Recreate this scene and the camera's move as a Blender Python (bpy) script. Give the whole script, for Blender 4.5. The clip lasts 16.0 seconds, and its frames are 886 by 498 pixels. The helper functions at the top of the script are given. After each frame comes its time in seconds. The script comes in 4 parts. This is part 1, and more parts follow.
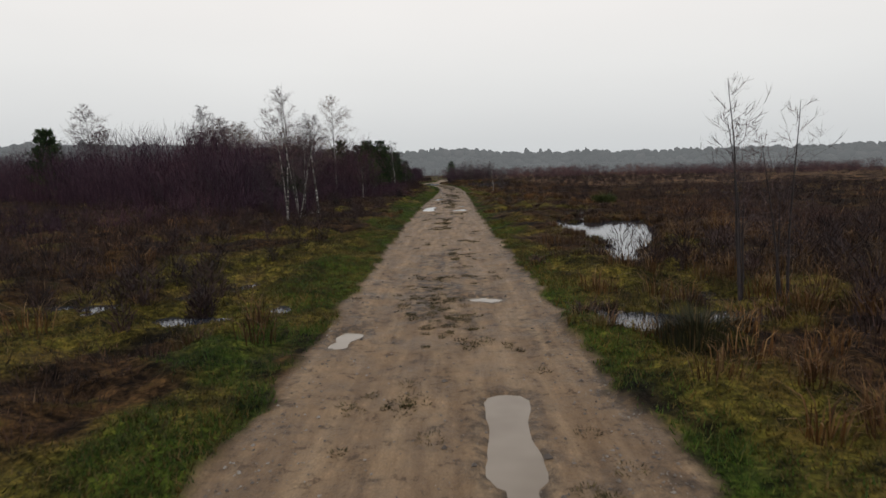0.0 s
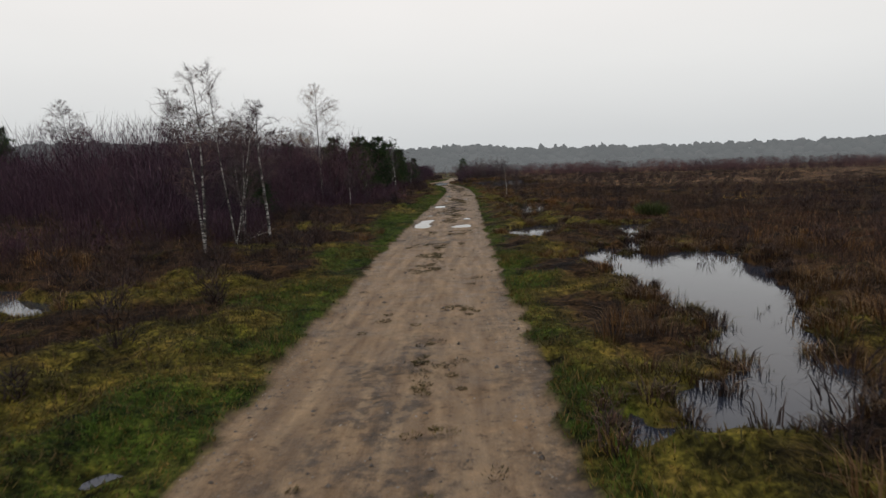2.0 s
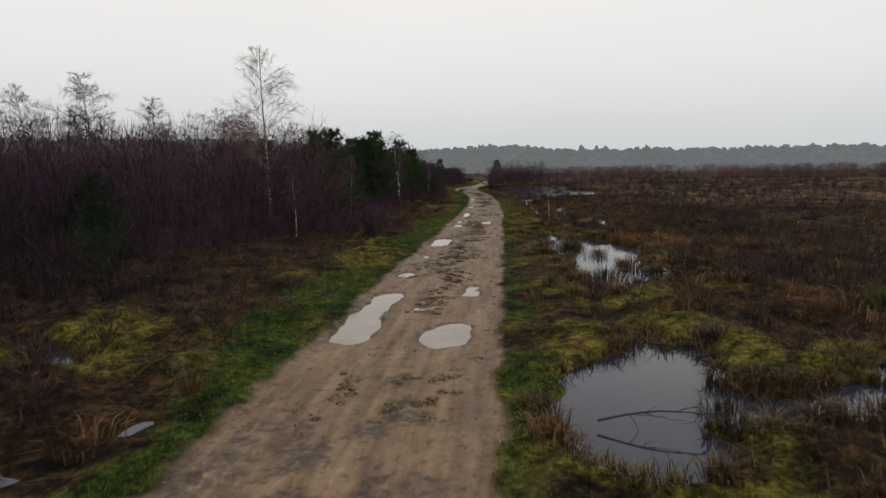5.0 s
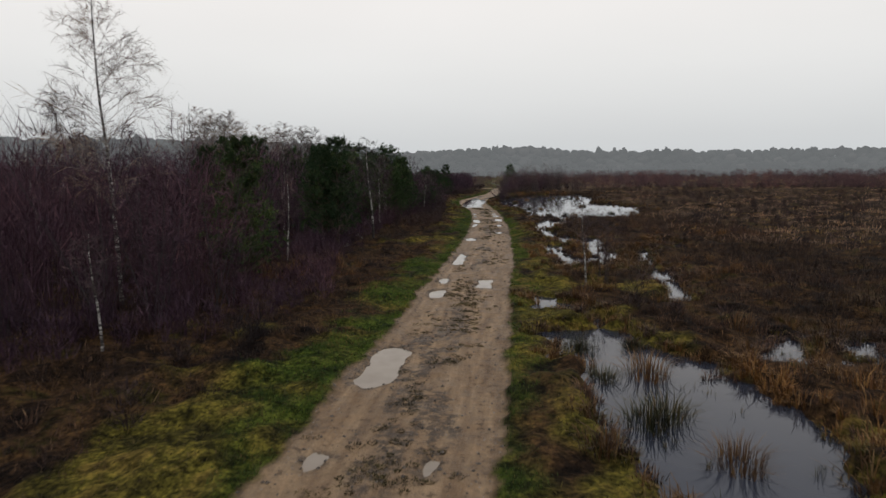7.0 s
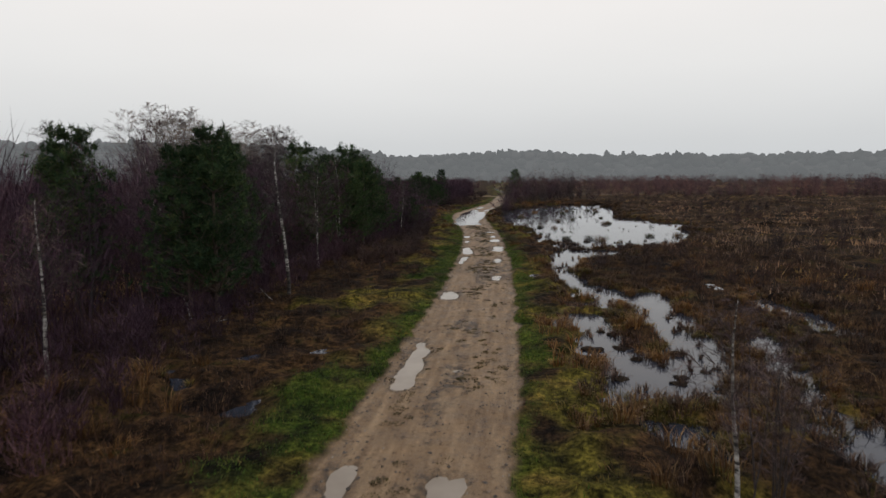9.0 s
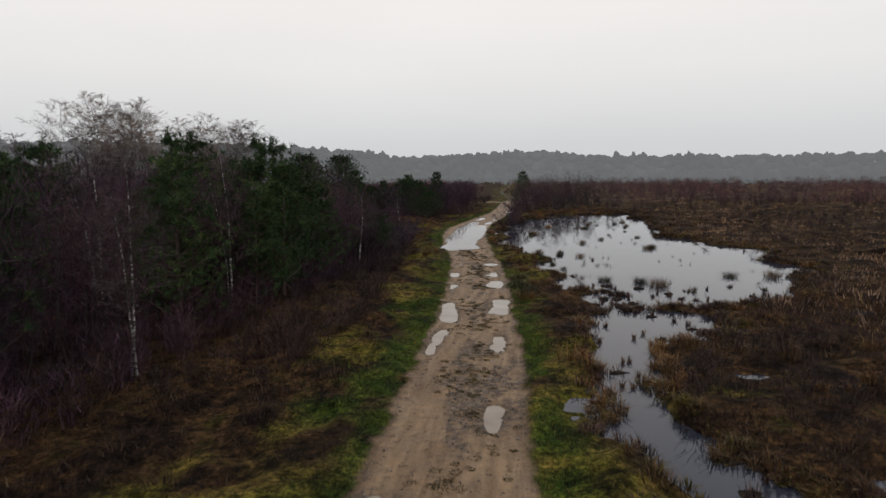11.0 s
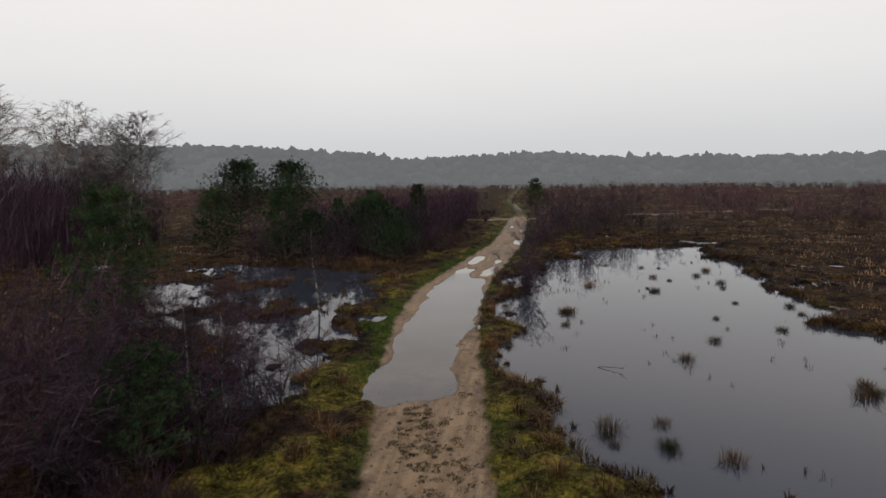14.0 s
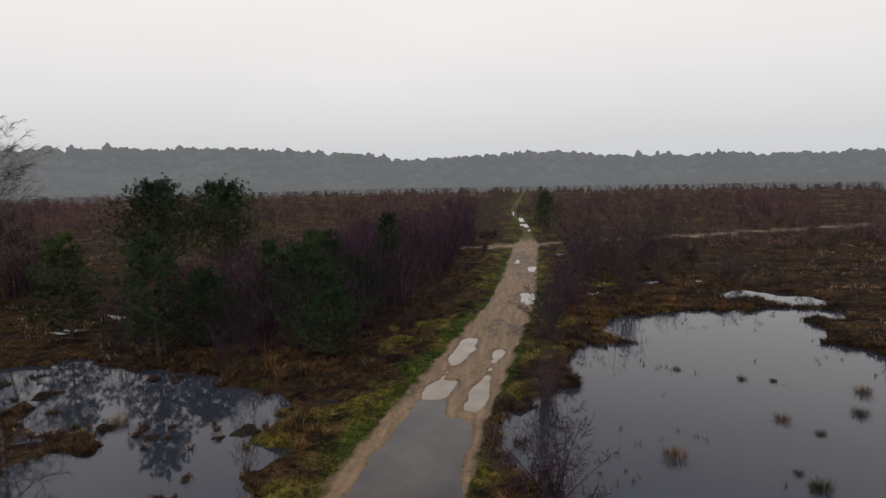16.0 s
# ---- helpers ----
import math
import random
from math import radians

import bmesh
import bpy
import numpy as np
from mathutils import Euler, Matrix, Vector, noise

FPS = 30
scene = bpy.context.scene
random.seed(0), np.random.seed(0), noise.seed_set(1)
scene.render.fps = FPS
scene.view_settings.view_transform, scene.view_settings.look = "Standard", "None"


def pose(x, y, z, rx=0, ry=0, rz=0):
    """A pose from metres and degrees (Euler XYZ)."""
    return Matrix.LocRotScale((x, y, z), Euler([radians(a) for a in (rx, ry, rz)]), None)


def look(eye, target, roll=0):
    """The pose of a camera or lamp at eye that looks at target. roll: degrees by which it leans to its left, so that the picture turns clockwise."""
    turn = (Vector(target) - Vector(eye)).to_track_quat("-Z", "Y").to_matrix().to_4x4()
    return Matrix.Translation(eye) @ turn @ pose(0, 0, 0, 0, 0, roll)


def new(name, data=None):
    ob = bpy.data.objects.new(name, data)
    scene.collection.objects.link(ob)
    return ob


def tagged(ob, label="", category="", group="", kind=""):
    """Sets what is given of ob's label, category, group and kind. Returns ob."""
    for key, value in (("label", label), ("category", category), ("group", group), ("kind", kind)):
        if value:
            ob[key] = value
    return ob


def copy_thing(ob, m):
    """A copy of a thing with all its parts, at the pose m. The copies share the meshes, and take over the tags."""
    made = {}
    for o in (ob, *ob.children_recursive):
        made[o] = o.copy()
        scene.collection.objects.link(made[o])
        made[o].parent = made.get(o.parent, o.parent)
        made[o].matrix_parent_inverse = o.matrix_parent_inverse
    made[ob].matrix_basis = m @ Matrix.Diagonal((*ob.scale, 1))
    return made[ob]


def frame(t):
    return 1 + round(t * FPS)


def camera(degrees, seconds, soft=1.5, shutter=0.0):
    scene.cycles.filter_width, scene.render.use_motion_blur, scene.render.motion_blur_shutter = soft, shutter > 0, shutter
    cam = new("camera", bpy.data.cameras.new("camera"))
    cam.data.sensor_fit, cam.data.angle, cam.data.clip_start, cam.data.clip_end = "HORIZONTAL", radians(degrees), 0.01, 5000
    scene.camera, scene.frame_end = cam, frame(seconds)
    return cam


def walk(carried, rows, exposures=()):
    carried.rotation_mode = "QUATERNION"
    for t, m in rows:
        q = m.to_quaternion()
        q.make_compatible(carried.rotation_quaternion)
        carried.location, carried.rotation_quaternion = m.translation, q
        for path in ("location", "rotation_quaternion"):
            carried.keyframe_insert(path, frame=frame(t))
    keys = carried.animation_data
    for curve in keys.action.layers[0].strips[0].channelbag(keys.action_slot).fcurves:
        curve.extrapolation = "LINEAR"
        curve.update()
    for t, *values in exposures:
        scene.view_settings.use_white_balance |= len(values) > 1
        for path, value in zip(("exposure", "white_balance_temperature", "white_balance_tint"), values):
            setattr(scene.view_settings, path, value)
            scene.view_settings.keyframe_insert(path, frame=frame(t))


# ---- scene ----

▸ Work to be completed
Make an exact copy of all the material, but keep the pictures out of it.

▸ Written response
Recreate this scene and the camera's move as a Blender Python (bpy) script. Give the whole script, for Blender 4.5. The clip lasts 16.0 seconds, and its frames are 886 by 498 pixels. The helper functions at the top of the script are given. After each frame comes its time in seconds. The script comes in 4 parts. This is part 1, and more parts follow.
0.0 s
2.0 s
5.0 s
7.0 s
9.0 s
11.0 s
14.0 s
16.0 s
# ---- helpers ----
import math
import random
from math import radians

import bmesh
import bpy
import numpy as np
from mathutils import Euler, Matrix, Vector, noise

FPS = 30
scene = bpy.context.scene
random.seed(0), np.random.seed(0), noise.seed_set(1)
scene.render.fps = FPS
scene.view_settings.view_transform, scene.view_settings.look = "Standard", "None"


def pose(x, y, z, rx=0, ry=0, rz=0):
    """A pose from metres and degrees (Euler XYZ)."""
    return Matrix.LocRotScale((x, y, z), Euler([radians(a) for a in (rx, ry, rz)]), None)


def look(eye, target, roll=0):
    """The pose of a camera or lamp at eye that looks at target. roll: degrees by which it leans to its left, so that the picture turns clockwise."""
    turn = (Vector(target) - Vector(eye)).to_track_quat("-Z", "Y").to_matrix().to_4x4()
    return Matrix.Translation(eye) @ turn @ pose(0, 0, 0, 0, 0, roll)


def new(name, data=None):
    ob = bpy.data.objects.new(name, data)
    scene.collection.objects.link(ob)
    return ob


def tagged(ob, label="", category="", group="", kind=""):
    """Sets what is given of ob's label, category, group and kind. Returns ob."""
    for key, value in (("label", label), ("category", category), ("group", group), ("kind", kind)):
        if value:
            ob[key] = value
    return ob


def copy_thing(ob, m):
    """A copy of a thing with all its parts, at the pose m. The copies share the meshes, and take over the tags."""
    made = {}
    for o in (ob, *ob.children_recursive):
        made[o] = o.copy()
        scene.collection.objects.link(made[o])
        made[o].parent = made.get(o.parent, o.parent)
        made[o].matrix_parent_inverse = o.matrix_parent_inverse
    made[ob].matrix_basis = m @ Matrix.Diagonal((*ob.scale, 1))
    return made[ob]


def frame(t):
    return 1 + round(t * FPS)


def camera(degrees, seconds, soft=1.5, shutter=0.0):
    scene.cycles.filter_width, scene.render.use_motion_blur, scene.render.motion_blur_shutter = soft, shutter > 0, shutter
    cam = new("camera", bpy.data.cameras.new("camera"))
    cam.data.sensor_fit, cam.data.angle, cam.data.clip_start, cam.data.clip_end = "HORIZONTAL", radians(degrees), 0.01, 5000
    scene.camera, scene.frame_end = cam, frame(seconds)
    return cam


def walk(carried, rows, exposures=()):
    carried.rotation_mode = "QUATERNION"
    for t, m in rows:
        q = m.to_quaternion()
        q.make_compatible(carried.rotation_quaternion)
        carried.location, carried.rotation_quaternion = m.translation, q
        for path in ("location", "rotation_quaternion"):
            carried.keyframe_insert(path, frame=frame(t))
    keys = carried.animation_data
    for curve in keys.action.layers[0].strips[0].channelbag(keys.action_slot).fcurves:
        curve.extrapolation = "LINEAR"
        curve.update()
    for t, *values in exposures:
        scene.view_settings.use_white_balance |= len(values) > 1
        for path, value in zip(("exposure", "white_balance_temperature", "white_balance_tint"), values):
            setattr(scene.view_settings, path, value)
            scene.view_settings.keyframe_insert(path, frame=frame(t))


# ---- scene ----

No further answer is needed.